Navalni, apesar de não ser um jovem, também fala esta linguagem. O vídeo que publicou no YouTube tem uma linguagem informal, quase satírica. Há, por exemplo, um enfoque em pormenores cómicos, como o facto de Medvedev ter investido parte da sua fortuna numa quinta para criar patos – e depressa a Internet se encheu de montagens em torno desta ideia. Na semana anterior, Navalni tinha sido alvo de um ataque de apoiantes do Governo que lhe atiraram com tinta verde à cara, durante uma acção de campanha numa cidade da Sibéria. O aparente infortúnio acabou por jogar a seu favor, com várias pessoas a publicarem fotografias nas redes sociais com as caras pintadas de verde em solidariedade.

Regime mantém solidez

Os media estatais enquadraram as manifestações, sempre lembrando que não eram autorizadas, como uma espécie de “rebeldia juvenil”. Mas Victor Oleinik quer deixar bem claro que os protestos atraíram gente de todos os sectores da sociedade. “Acho que a visão de que isto foi um protesto de miúdos da escola joga a favor do Governo, para unir outros grupos”, explica.

Denis Volkov, do Levada, nota que as manifestações representam “apenas um pequeno sector da sociedade”, mas não deixou de ficar surpreendido com o nervosismo do Kremlin, uma vez que “não existe uma ameaça imediata ao regime”. A própria candidatura presidencial de Navalni está longe de estar garantida, uma vez que o activista está a responder, de novo, por um caso de corrupção.

Mesmo que avance, a generalidade dos analistas considera muito improvável que o desfecho das eleições presidenciais de 2018 seja outro que não a recondução de Putin por mais cinco anos. A anexação da Crimeia, em 2014, “ trouxe a legitimidade do regime para um novo nível” e esse efeito ainda se mantém, observa Volkov. Por outro lado, a oposição liberal sofre de um problema crónico de falta de união e Navalni não parece ser o nome mais indicado para o superar. Esse sentimento é notório quando se pergunta a Victor se pensa em votar no próximo ano. “Se Navalni for candidato, claro que voto nele, ele é o único realmente da oposição. Mas isso assusta muitos russos”, afirma.

No entanto, a visão de milhares de jovens a pedir a saída de Putin parece ter lembrado o Governo de que muitos deles terão idade para votar no próximo ano – e pôr em perigo a margem substancial pela qual o Presidente quer ser reeleito.

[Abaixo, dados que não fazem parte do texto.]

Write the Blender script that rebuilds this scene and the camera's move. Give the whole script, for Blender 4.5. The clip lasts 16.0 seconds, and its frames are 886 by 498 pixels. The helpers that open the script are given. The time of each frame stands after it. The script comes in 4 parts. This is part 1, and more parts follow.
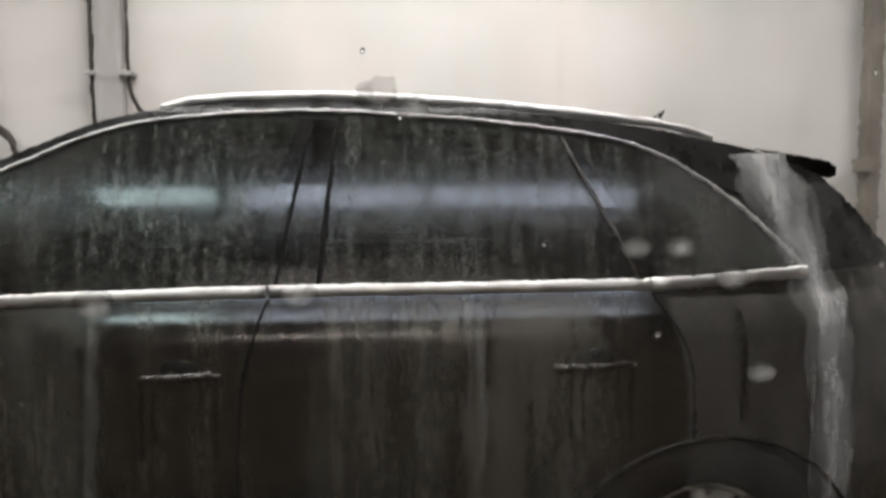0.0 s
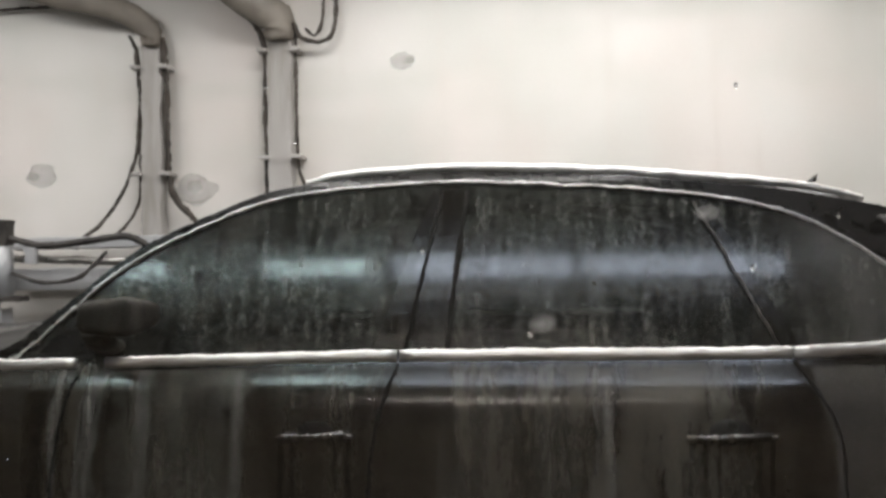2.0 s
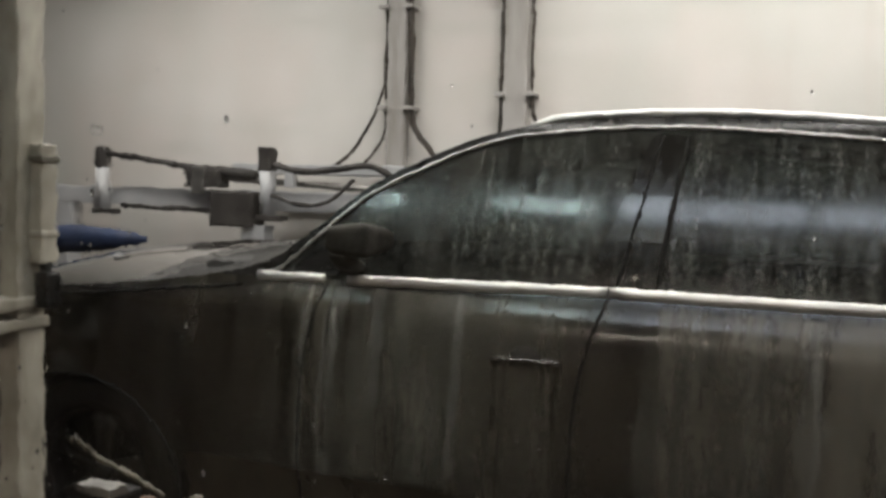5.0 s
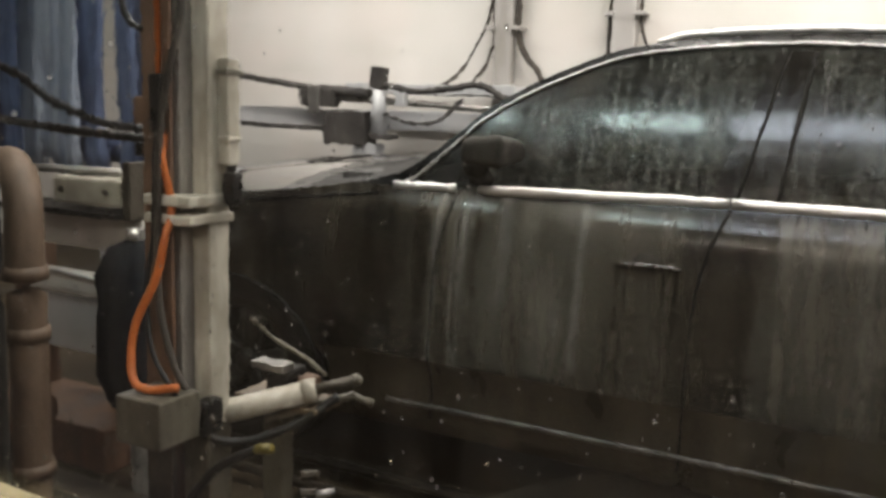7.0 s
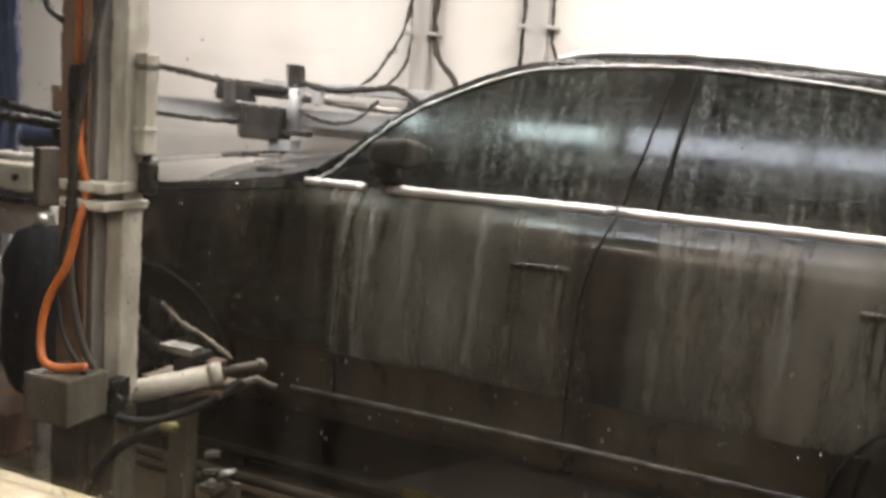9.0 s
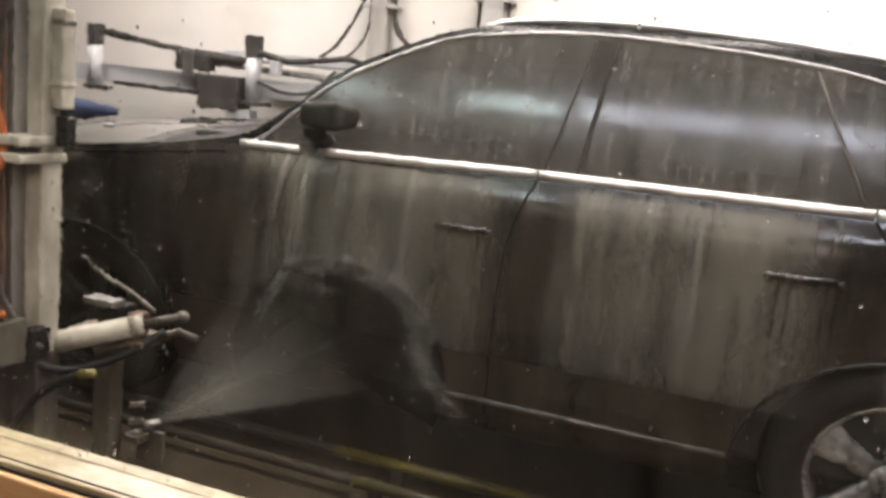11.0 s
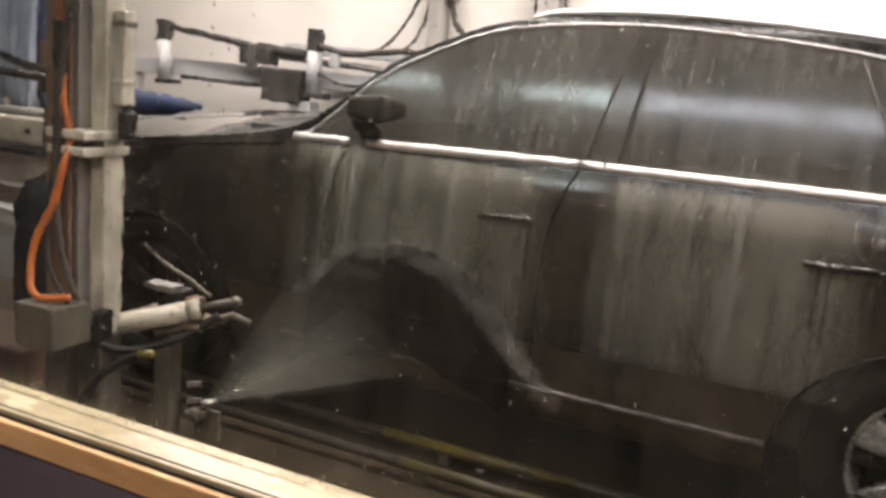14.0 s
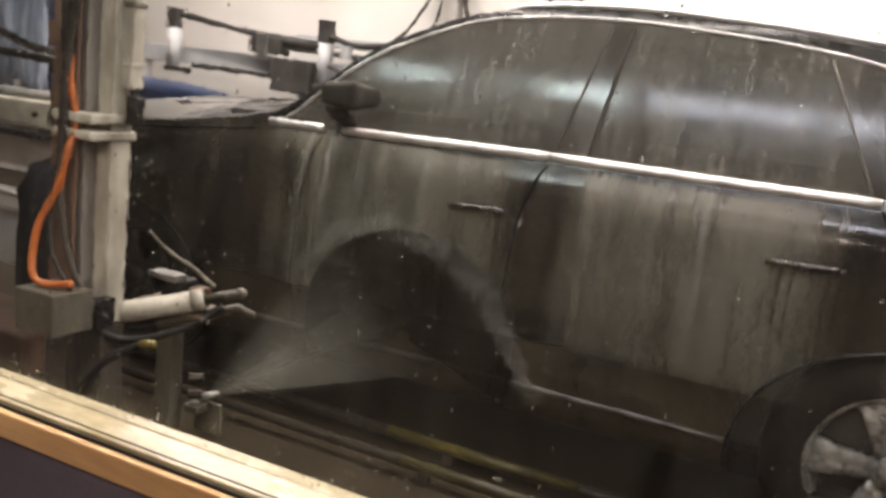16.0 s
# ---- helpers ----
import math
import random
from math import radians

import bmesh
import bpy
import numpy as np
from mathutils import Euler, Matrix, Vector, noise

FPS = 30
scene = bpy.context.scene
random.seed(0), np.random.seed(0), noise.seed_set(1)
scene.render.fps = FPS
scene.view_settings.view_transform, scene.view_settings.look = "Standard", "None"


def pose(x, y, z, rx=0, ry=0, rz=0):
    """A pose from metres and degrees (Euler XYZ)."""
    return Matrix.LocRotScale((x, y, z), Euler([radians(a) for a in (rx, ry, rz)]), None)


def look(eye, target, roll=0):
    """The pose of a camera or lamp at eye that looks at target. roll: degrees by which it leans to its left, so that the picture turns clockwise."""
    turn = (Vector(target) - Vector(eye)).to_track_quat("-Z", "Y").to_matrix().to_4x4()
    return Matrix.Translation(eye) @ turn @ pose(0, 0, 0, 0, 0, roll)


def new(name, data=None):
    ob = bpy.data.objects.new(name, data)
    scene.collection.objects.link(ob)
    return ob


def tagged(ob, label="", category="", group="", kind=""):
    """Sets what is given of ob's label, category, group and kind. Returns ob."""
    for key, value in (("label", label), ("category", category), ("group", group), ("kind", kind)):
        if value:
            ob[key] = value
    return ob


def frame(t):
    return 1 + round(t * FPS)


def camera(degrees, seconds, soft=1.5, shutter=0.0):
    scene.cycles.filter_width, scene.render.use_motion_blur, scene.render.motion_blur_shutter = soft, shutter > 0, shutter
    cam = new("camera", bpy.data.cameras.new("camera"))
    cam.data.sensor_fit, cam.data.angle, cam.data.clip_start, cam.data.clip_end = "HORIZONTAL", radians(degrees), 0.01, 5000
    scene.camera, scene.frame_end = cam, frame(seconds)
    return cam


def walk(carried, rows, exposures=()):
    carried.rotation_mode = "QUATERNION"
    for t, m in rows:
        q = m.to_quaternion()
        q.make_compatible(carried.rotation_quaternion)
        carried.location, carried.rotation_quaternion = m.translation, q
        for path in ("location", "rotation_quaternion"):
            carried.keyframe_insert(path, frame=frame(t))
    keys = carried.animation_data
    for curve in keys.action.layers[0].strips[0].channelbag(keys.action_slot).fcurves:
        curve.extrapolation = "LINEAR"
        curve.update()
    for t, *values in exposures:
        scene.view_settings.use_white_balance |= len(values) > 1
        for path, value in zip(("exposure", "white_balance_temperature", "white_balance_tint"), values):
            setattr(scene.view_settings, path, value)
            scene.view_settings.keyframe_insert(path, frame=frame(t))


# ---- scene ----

Até o próprio Putin – que raramente se pronuncia sobre a oposição, que considera inexistente – alertou esta semana para o perigo das manifestações, que diz serem “uma ferramenta das Primaveras Árabes”.

Para tentar travar a contestação, o Fundo Académico Russo enviou esta semana recomendações ao Governo para organizar sessões de esclarecimento junto dos mais jovens para explicar de que forma as decisões dos governantes “melhoram a qualidade de vida dos cidadãos russos”, escreve o Moscow Times.

Perante a perspectiva de ter Putin mais cinco anos, Victor lembra um provérbio conhecido: “Os políticos são como as meias sujas, quando começam a cheirar mal, o melhor é mudá-las.”